Quote every line below exactly and skip any picture.
### DATASET SECTION
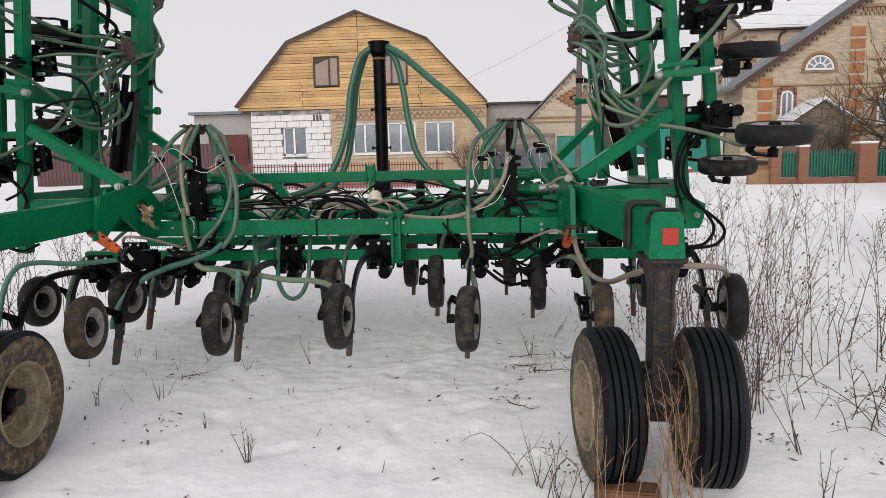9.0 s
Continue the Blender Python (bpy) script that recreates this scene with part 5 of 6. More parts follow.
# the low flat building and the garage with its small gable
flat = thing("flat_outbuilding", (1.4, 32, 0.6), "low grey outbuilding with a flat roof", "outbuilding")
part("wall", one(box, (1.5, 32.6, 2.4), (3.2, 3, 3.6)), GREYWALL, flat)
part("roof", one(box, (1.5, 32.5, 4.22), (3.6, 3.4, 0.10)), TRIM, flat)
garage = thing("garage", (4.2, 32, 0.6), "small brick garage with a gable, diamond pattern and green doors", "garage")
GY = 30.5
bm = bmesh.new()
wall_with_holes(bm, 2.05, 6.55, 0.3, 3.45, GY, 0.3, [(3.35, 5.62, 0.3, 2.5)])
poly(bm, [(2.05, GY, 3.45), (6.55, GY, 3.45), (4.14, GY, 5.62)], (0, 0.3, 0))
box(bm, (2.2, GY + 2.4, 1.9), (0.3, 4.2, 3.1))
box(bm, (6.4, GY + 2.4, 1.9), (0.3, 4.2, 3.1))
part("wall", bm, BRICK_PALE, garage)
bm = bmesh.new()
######
EXERCISE ANSWER:
9.0 s
Continue the Blender Python (bpy) script that recreates this scene with part 5 of 6. More parts follow.
# the low flat building and the garage with its small gable
flat = thing("flat_outbuilding", (1.4, 32, 0.6), "low grey outbuilding with a flat roof", "outbuilding")
part("wall", one(box, (1.5, 32.6, 2.4), (3.2, 3, 3.6)), GREYWALL, flat)
part("roof", one(box, (1.5, 32.5, 4.22), (3.6, 3.4, 0.10)), TRIM, flat)
garage = thing("garage", (4.2, 32, 0.6), "small brick garage with a gable, diamond pattern and green doors", "garage")
GY = 30.5
bm = bmesh.new()
wall_with_holes(bm, 2.05, 6.55, 0.3, 3.45, GY, 0.3, [(3.35, 5.62, 0.3, 2.5)])
poly(bm, [(2.05, GY, 3.45), (6.55, GY, 3.45), (4.14, GY, 5.62)], (0, 0.3, 0))
box(bm, (2.2, GY + 2.4, 1.9), (0.3, 4.2, 3.1))
box(bm, (6.4, GY + 2.4, 1.9), (0.3, 4.2, 3.1))
part("wall", bm, BRICK_PALE, garage)
bm = bmesh.new()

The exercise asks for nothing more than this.